*COLLECTED DATA:*
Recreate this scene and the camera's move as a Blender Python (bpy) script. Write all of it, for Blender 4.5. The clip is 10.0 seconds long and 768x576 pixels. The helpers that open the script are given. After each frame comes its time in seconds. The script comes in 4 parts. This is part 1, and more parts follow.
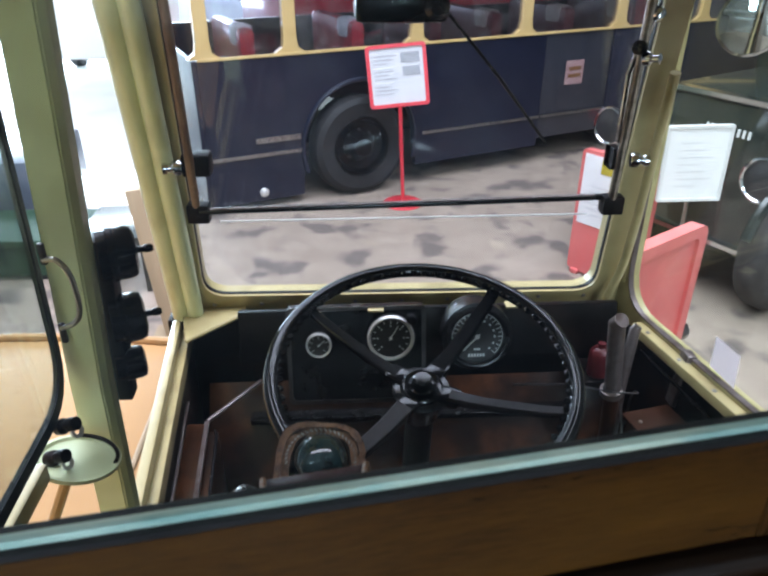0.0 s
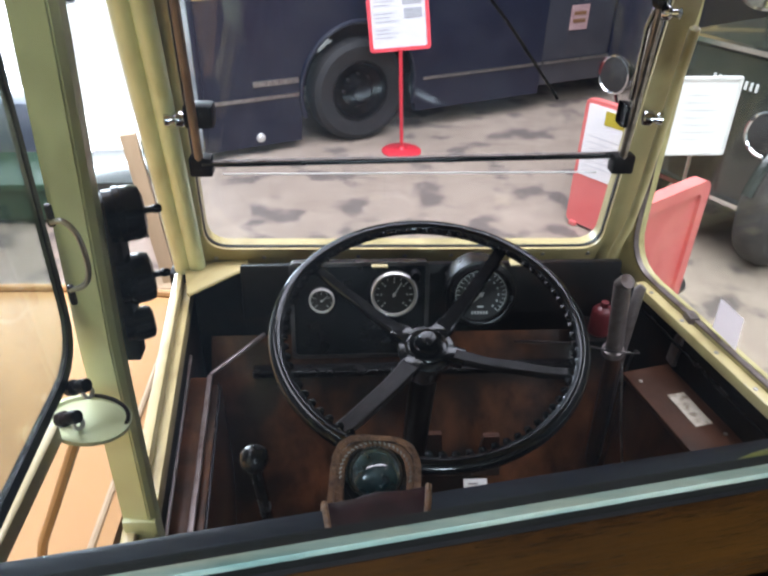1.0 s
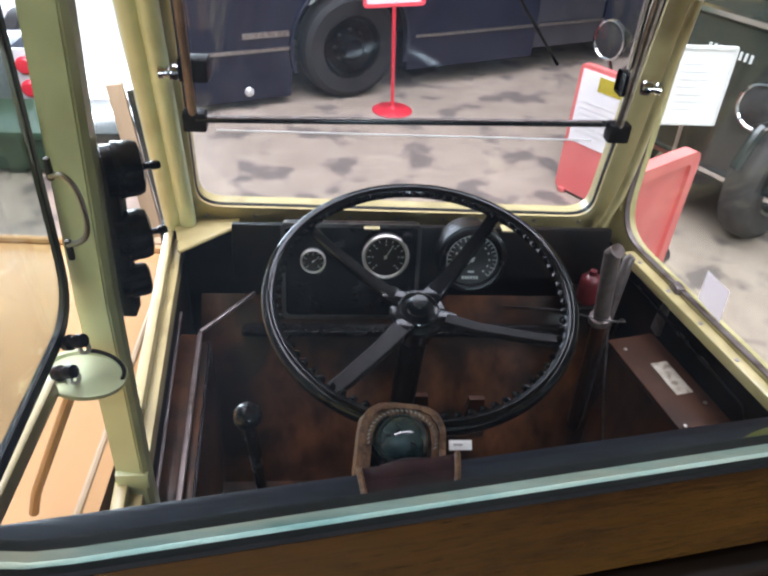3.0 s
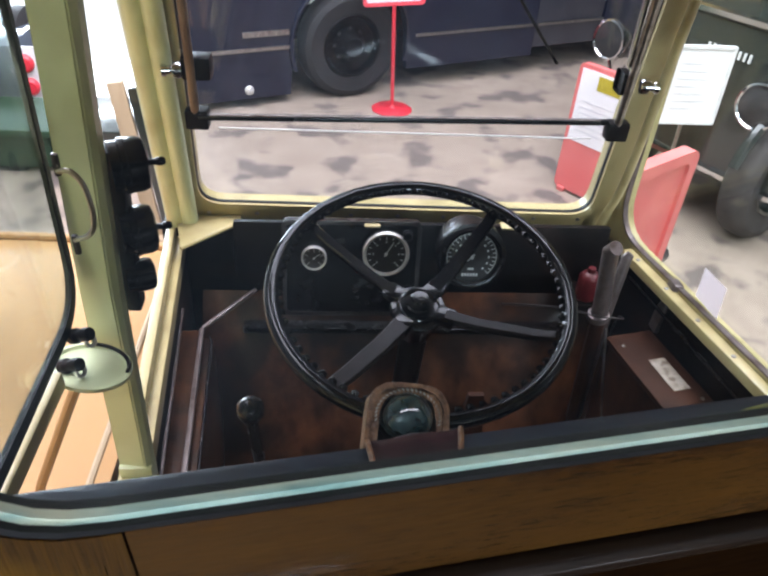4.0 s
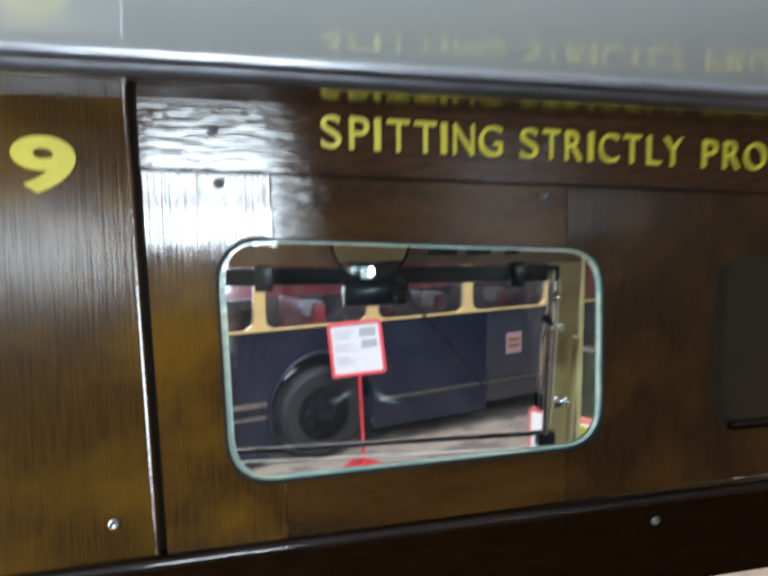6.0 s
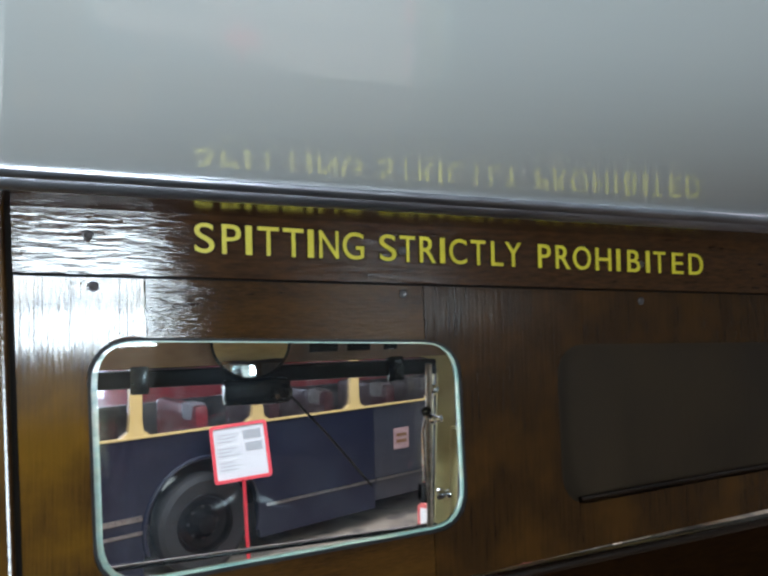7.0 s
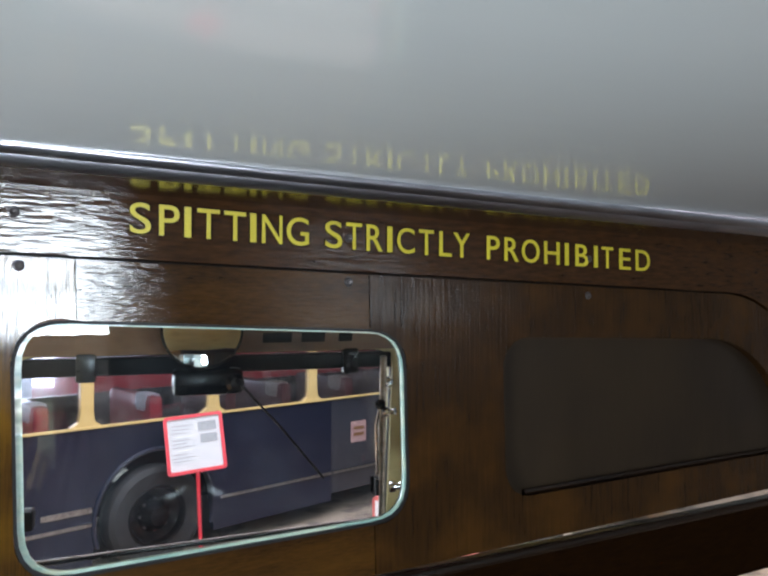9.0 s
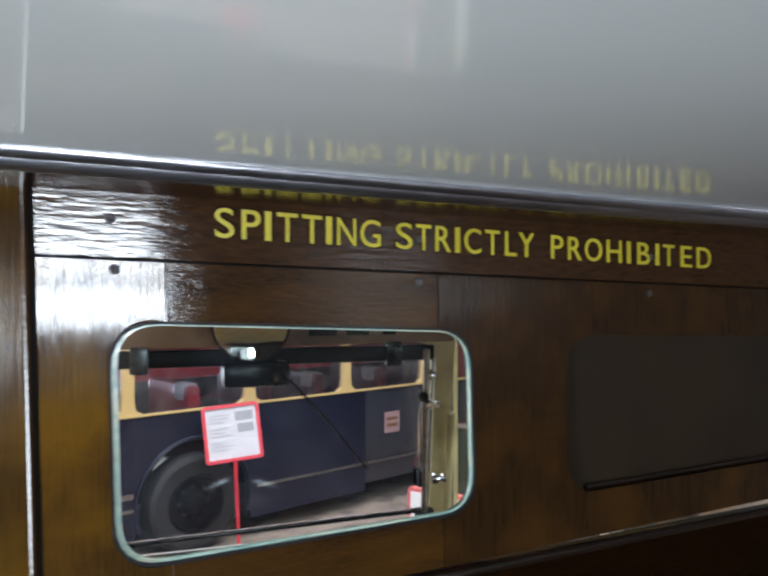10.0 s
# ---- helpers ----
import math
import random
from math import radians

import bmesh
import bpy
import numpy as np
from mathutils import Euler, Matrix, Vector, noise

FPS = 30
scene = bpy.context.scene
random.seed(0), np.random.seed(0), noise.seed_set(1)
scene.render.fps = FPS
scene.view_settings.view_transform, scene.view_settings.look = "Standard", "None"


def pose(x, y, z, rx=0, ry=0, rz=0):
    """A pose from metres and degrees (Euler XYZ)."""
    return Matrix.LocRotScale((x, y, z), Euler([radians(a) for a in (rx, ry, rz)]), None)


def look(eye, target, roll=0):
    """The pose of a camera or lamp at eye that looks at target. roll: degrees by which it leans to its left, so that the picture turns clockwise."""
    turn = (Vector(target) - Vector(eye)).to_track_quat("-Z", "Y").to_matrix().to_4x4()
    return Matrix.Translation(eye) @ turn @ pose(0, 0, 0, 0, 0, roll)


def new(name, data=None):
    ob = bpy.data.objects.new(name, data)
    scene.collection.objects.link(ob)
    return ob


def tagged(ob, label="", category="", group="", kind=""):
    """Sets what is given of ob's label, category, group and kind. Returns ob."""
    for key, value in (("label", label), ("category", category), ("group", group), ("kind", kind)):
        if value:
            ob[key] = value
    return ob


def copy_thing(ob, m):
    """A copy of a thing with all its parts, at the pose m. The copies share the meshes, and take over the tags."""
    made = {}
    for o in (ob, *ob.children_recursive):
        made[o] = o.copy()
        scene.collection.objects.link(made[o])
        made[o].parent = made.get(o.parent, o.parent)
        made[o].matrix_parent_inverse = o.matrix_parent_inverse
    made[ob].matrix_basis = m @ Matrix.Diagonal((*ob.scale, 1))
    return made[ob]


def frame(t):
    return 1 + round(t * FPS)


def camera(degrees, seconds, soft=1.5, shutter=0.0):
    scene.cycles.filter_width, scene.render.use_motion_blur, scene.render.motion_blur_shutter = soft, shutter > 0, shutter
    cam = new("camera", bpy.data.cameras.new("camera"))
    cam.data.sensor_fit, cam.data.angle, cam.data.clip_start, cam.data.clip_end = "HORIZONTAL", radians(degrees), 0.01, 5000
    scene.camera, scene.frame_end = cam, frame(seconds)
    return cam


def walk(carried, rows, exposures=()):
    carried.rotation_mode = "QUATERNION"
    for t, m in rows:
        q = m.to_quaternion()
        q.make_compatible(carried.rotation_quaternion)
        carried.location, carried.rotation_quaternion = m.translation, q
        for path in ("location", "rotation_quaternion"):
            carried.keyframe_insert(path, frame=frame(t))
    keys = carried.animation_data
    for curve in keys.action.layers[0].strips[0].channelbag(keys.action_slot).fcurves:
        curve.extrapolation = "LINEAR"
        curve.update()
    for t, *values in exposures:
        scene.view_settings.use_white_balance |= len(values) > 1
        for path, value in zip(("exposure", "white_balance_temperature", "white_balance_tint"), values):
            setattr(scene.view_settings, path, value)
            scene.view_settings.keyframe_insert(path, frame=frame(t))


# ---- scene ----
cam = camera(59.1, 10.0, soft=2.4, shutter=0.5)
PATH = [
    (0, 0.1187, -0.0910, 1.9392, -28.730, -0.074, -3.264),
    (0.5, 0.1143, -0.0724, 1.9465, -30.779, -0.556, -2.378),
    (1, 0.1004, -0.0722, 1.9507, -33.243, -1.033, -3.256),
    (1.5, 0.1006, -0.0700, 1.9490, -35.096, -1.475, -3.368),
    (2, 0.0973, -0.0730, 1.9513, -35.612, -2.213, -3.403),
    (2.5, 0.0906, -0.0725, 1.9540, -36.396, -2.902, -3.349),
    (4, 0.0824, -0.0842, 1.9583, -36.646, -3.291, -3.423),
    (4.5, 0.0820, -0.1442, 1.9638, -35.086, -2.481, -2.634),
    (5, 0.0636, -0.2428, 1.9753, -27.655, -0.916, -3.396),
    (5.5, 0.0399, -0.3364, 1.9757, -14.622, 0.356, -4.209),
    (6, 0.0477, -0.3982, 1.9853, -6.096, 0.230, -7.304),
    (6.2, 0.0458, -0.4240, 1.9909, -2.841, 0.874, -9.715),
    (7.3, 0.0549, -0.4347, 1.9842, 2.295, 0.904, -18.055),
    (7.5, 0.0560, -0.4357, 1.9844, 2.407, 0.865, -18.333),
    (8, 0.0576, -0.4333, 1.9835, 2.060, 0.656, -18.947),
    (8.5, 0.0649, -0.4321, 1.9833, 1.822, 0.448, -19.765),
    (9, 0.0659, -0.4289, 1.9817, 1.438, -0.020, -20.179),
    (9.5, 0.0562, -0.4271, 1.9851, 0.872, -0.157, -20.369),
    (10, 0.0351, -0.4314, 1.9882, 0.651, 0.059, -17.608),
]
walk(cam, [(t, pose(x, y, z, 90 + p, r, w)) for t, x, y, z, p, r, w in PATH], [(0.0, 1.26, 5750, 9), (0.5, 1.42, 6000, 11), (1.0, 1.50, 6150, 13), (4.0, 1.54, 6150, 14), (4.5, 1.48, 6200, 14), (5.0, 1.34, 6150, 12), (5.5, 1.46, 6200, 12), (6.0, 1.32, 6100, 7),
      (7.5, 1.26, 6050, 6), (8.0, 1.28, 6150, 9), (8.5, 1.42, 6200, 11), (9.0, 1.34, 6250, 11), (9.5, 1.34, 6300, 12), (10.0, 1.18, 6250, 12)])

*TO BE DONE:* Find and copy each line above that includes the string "curve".

*ANSWER TO THE TASK:*
    for curve in keys.action.layers[0].strips[0].channelbag(keys.action_slot).fcurves:
        curve.extrapolation = "LINEAR"
        curve.update()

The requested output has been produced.